Mapping the Multilingual Margins: Intersectional Biases of Sentiment Analysis Systems in English, Spanish, and Arabic

António Câmara, Nina Taneja, Tamjeed Azad, Emily Allaway, Richard Zemel.
Second Workshop on Language Technology for Equality, Diversity, Inclusion (LT-EDI), 2022.

As natural language processing systems become more widespread, it is necessary to address fairness issues in their implementation and deployment to ensure that their negative impacts on society are understood and minimized. However, there is limited work that studies fairness using a multilingual and intersectional framework or on downstream tasks. In this paper, we introduce four multilingual Equity Evaluation Corpora, supplementary test sets designed to measure social biases, and a novel statistical framework for studying unisectional and intersectional social biases in natural language processing. We use these tools to measure gender, racial, ethnic, and intersectional social biases across five models trained on emotion regression tasks in English, Spanish, and Arabic. We find that many systems demonstrate statistically significant unisectional and intersectional social biases.
[link]

Detecting Polarized Topics Using Partisanship-aware Contextualized Topic Embeddings

Zihao He, Negar Mokhberian, António Câmara, Andrés Abeliuk, Kristina Lerman.
Findings of the Conference on Empirical Methods in Natural Language Processing (EMNLP), 2021.

Growing polarization of the news media has been blamed for fanning disagreement, controversy and even violence. Early identification of polarized topics is thus an urgent matter that can help mitigate conflict. However, accurate measurement of topic-wise polarization is still an open research challenge. To address this gap, we propose Partisanship-aware Contextualized Topic Embeddings (PaCTE), a method to automatically detect polarized topics from partisan news sources. Specifically, utilizing a language model that has been finetuned on recognizing partisanship of the news articles, we represent the ideology of a news corpus on a topic by corpus-contextualized topic embedding and measure the polarization using cosine distance. We apply our method to a dataset of news articles about the COVID-19 pandemic. Extensive experiments on different news sources and topics demonstrate the efficacy of our method to capture topical polarization, as indicated by its effectiveness of retrieving the most polarized topics.
[link]

Hierarchical Embedding Topic Modeling for Stance Detection on Unknown Targets

António Câmara.
Undergraduate Thesis, Columbia University, Department of Computer Science, 2022.

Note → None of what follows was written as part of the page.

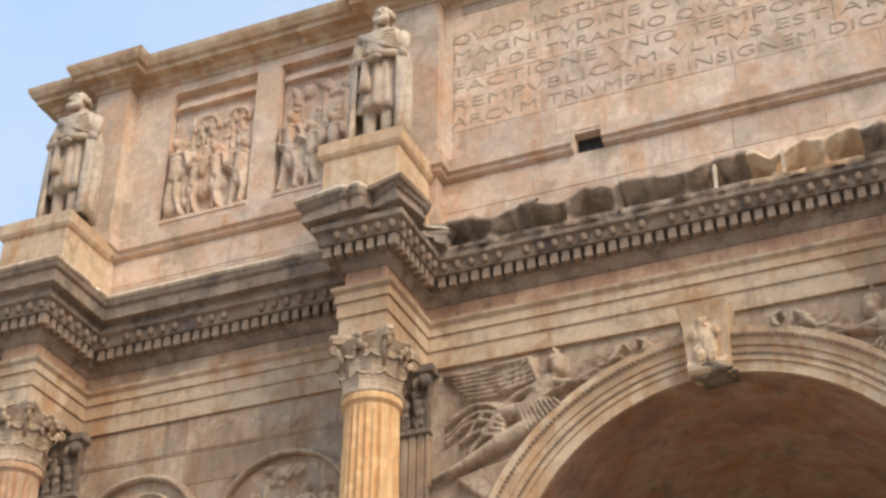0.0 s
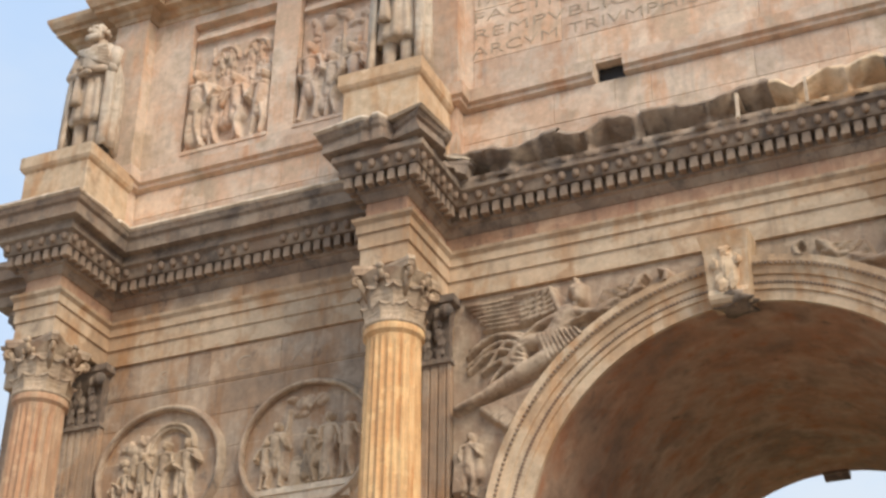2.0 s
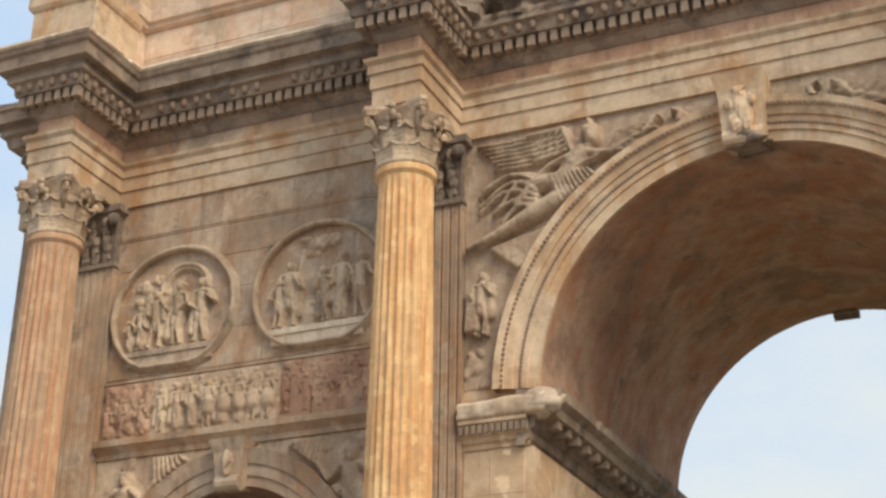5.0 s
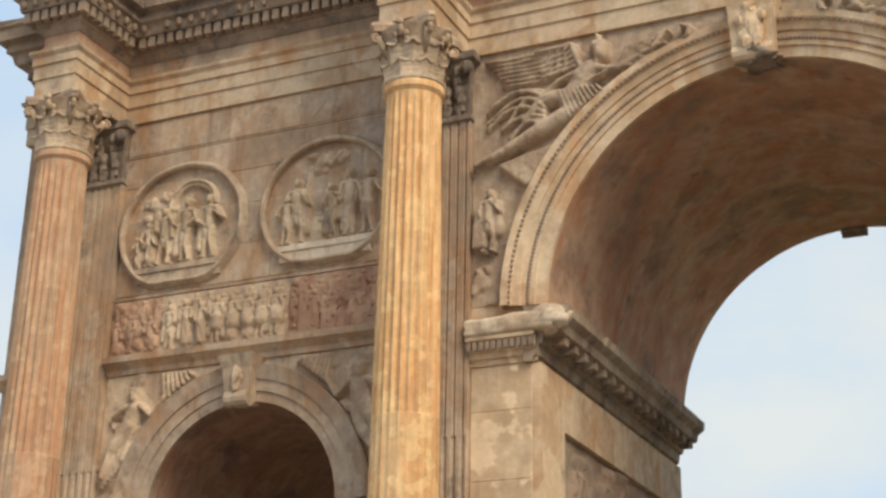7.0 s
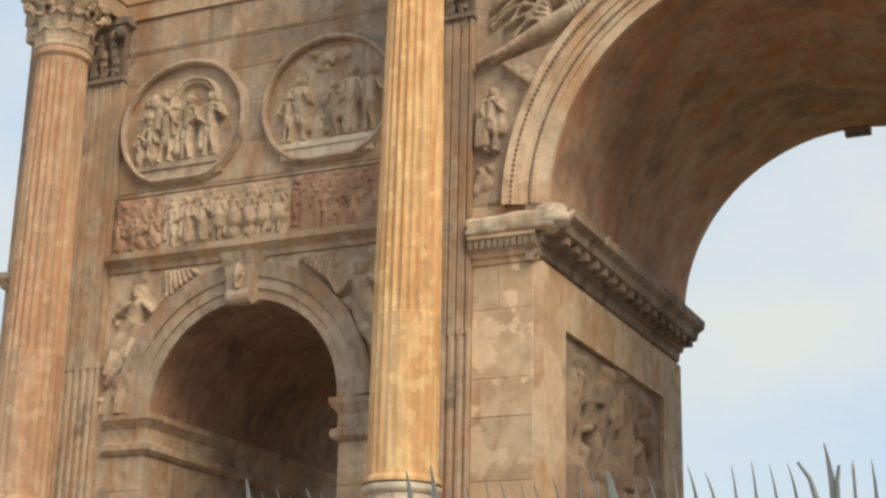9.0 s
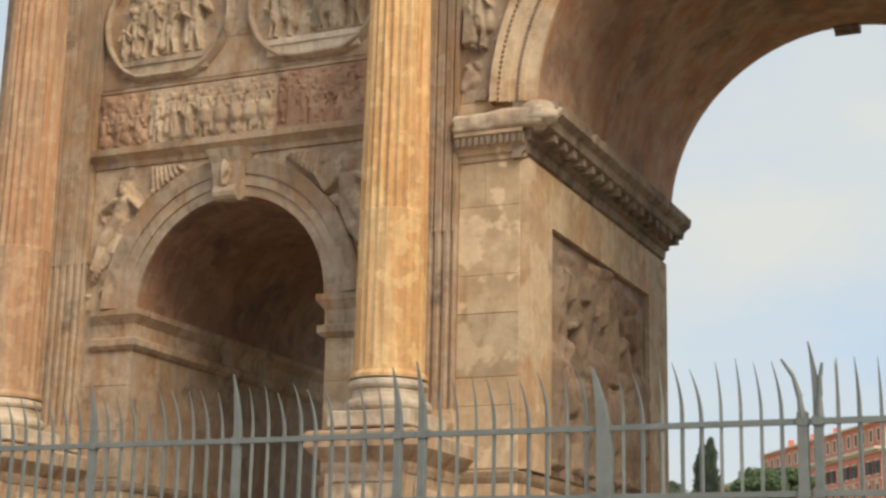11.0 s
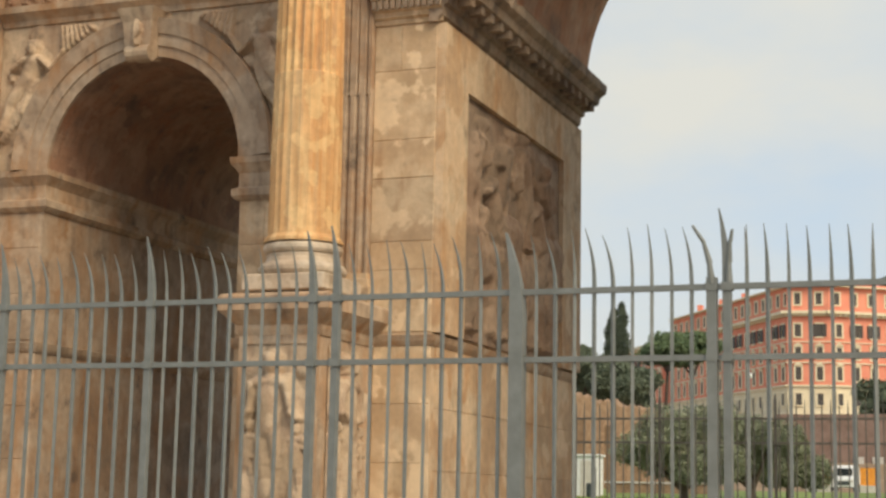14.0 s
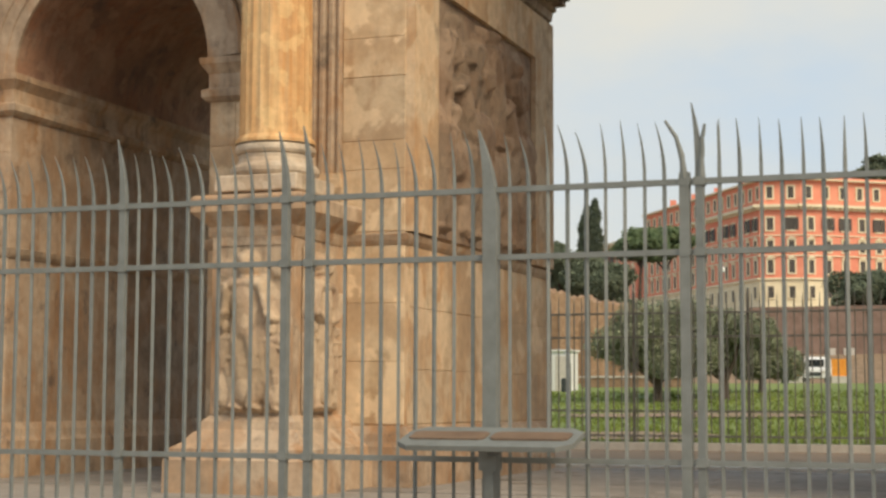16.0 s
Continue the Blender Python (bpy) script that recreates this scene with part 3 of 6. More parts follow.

Stance detection is an emerging problem in natural language processing with broad application to the social sciences that seeks to understand how authors express attitudes. However, existing models and datasets are only developed for settings where the stance object, or topic of debate, is known. Moreover, existing settings for this problem are high-resource and do not consider the relationship between topics. In this paper, we introduce a novel task, stance detection on unknown targets, that seeks to measure a model's ability to detect stance on topics discovered using only the text itself. To that end, we introduce a model that first discovers a hierarchical set of topics for stance detection using a semantic embedding space and then uses large-scale transformer-based language models for stance detection on these discovered topics. In comparison to popular models, we find that our model performs well on topic modeling, stance detection, and our novel task, especially in low-resource and hierarchical settings. We also discuss the application of our work in low-resource settings and begin collecting datasets that study African American English and Black communities online.
[link]